The release of the captured Indian pilot appears to have marked the denouement of this crisis, barring any new developments, but no there is no end in sight to the broader rivalry. Since at least the late 1990s, the United States has assumed the mantle of mediator and peacemaker on the subcontinent. President Bill Clinton played an integral role in negotiating an end to the 1999 Kargil War, which began after Pakistani forces occupied mountaintop positions on India’s side of the Line of Control. In conversations with Pakistani Prime Minister Nawaz Sharif, Clinton compared the severity of the situation to the Cuban missile crisis and succeeded in convincing Sharif to order the withdrawal of Pakistani forces. Similarly, during the “Twin Peaks” standoff in 2001 and 2002, U.S. officials played an important role in reducing tensions and de-escalating the crisis. But this time, in stark contrast, the U.S. did not play a substantial mediator role, at least publicly. Instead, Saudi Arabia emerged as an unexpected intermediary.

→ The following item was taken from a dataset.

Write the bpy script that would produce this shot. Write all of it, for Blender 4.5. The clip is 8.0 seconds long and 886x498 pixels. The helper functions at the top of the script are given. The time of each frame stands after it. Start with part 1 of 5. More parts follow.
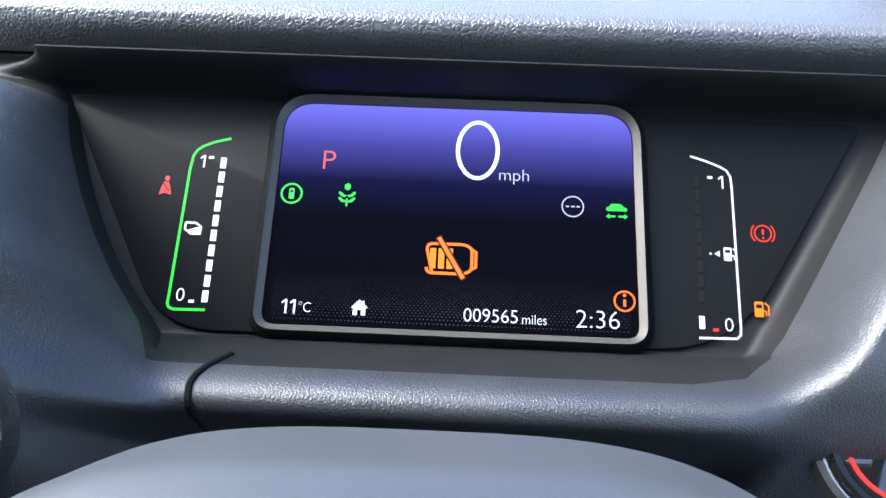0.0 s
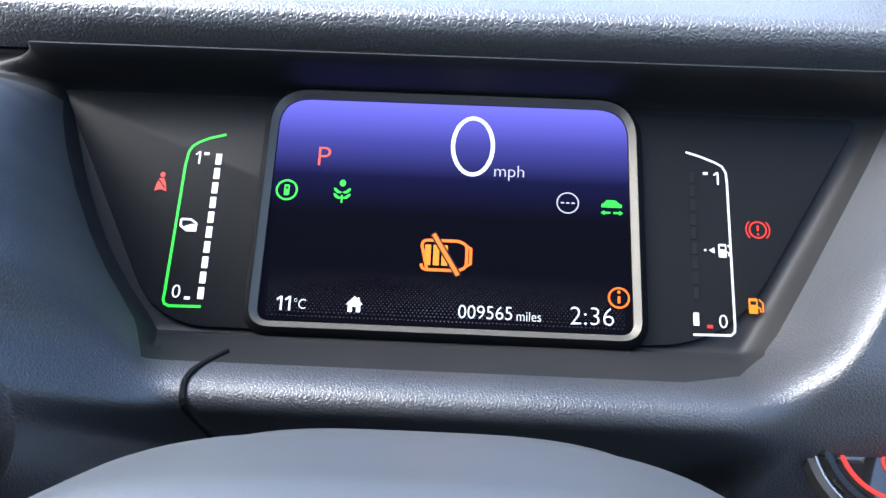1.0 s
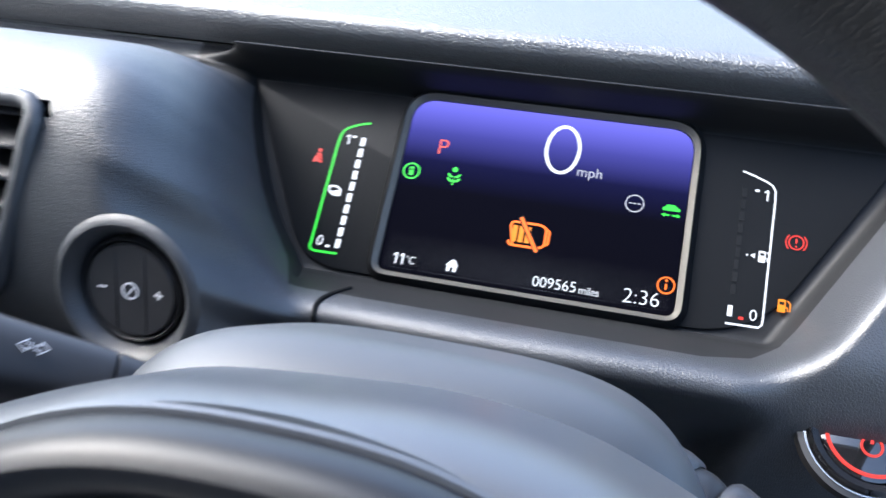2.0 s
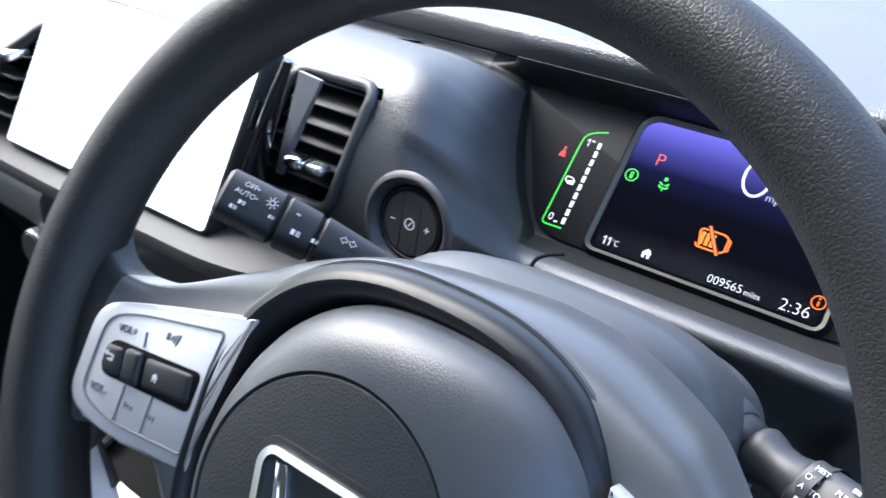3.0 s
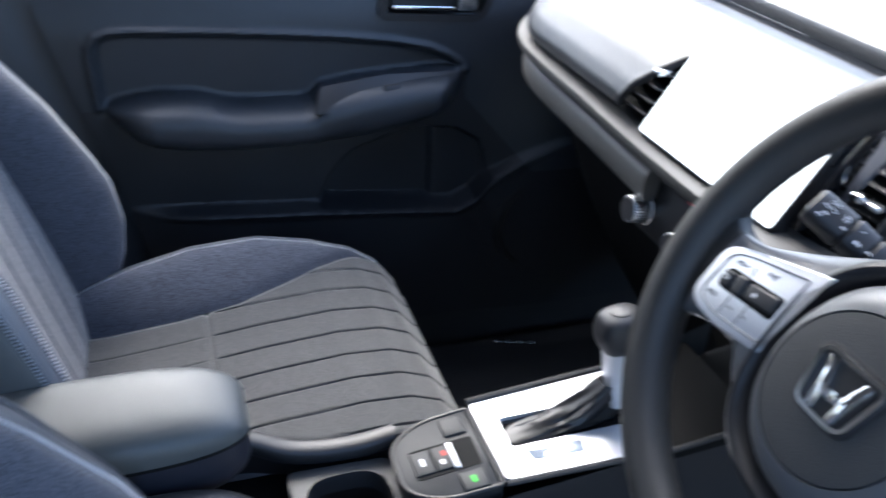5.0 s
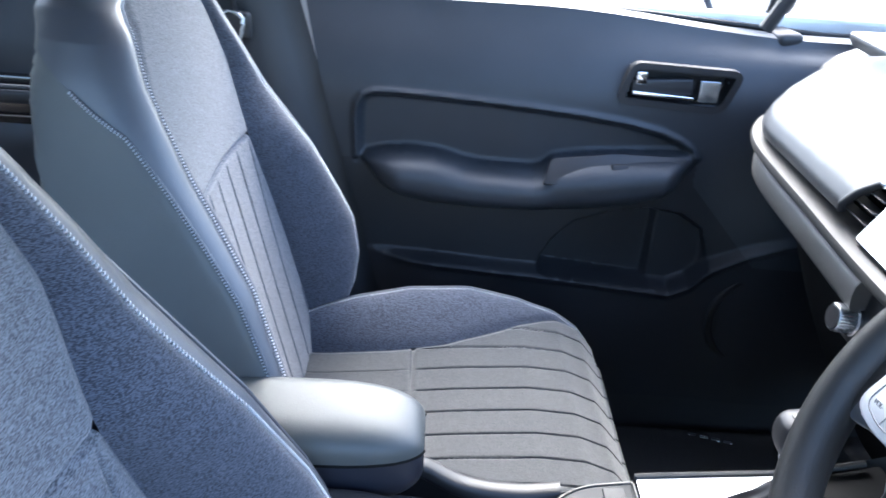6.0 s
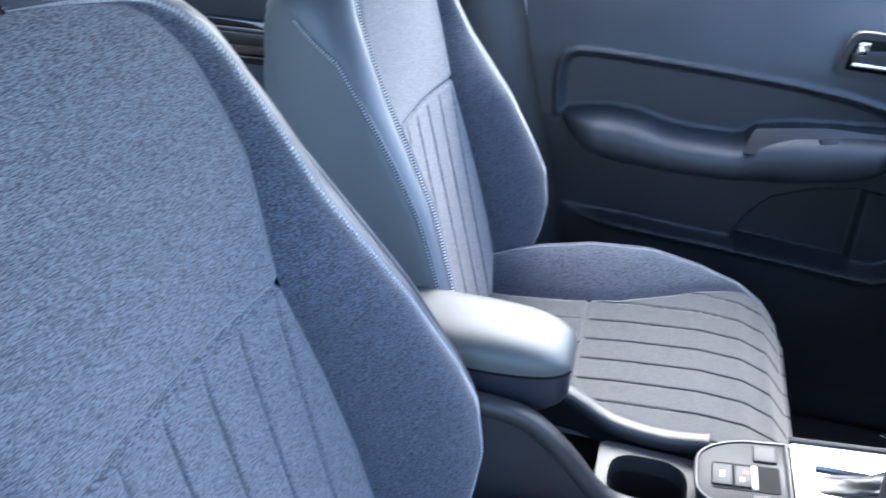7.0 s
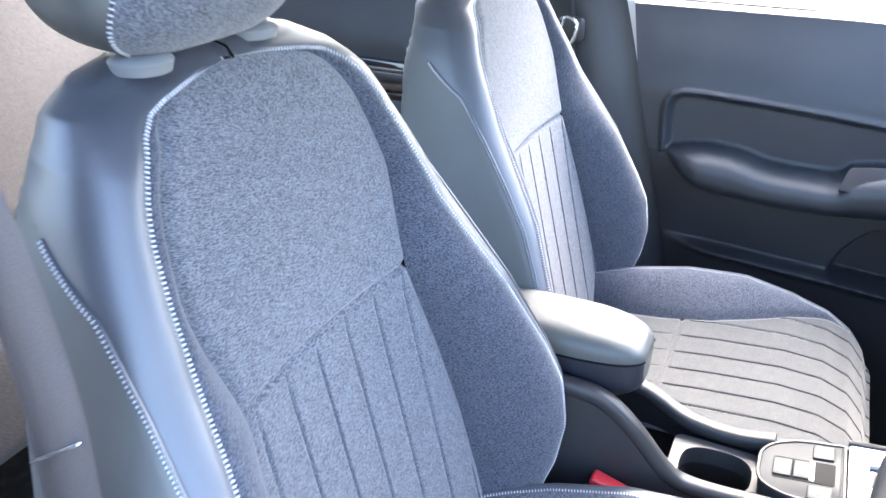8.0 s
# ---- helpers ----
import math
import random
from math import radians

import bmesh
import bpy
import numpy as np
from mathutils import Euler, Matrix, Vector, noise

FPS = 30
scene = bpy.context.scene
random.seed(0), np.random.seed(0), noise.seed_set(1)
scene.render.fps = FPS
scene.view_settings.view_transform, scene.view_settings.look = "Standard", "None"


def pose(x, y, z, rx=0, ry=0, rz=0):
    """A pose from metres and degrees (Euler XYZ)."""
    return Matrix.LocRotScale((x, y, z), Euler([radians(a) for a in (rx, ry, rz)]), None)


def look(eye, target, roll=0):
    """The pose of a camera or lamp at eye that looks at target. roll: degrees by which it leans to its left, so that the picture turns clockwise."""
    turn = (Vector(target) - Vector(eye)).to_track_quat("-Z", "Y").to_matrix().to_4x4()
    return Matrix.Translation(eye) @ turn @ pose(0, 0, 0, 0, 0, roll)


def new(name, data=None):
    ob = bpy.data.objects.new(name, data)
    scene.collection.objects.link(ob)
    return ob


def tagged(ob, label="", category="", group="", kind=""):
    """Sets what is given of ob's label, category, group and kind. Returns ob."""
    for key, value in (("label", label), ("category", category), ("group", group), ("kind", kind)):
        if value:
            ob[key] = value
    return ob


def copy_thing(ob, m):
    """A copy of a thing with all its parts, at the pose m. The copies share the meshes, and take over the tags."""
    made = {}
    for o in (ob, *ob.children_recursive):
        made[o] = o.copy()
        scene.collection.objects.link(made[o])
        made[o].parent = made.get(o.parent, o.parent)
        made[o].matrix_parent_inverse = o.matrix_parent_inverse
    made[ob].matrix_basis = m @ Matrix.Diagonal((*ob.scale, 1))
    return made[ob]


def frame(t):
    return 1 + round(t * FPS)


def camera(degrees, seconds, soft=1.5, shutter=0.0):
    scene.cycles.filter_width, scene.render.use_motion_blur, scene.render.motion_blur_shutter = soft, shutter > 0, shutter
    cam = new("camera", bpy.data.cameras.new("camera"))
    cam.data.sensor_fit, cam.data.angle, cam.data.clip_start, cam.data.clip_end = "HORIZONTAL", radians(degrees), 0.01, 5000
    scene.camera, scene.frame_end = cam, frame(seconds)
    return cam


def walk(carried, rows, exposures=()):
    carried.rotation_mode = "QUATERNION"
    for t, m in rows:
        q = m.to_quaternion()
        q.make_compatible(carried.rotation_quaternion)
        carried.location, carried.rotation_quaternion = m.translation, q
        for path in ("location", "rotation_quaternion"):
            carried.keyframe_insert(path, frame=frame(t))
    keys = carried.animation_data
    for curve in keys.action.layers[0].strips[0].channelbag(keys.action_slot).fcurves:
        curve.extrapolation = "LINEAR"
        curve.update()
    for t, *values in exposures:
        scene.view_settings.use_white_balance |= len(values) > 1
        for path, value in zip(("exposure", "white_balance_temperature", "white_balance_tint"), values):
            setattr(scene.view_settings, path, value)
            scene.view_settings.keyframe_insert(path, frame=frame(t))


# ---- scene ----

Under the Trump administration, the U.S. has eschewed a conciliatory position toward Pakistan, and this crisis might signal the moment when Washington clearly demonstrated its shift in throwing its weight more fully behind India. Secretary of State Mike Pompeo’s statement on the crisis—urging restraint from both sides but emphasizing Pakistan’s need to act against “terrorist groups operating on its soil”—underscored this pivot. Last year, the Trump administration suspended $300 million in security assistance to Pakistan, pending a more concerted crackdown on internationally recognized terrorist groups that seek support from Islamabad.
There is still some uncertainty about what exactly transpired between India and Pakistan over the past month, but it is almost certain that a similar crisis will occur again in the future. The question now is whether the key actors in New Delhi and Islamabad—and Washington—will draw lessons from this crisis that reduce the risk of the next one escalating even further.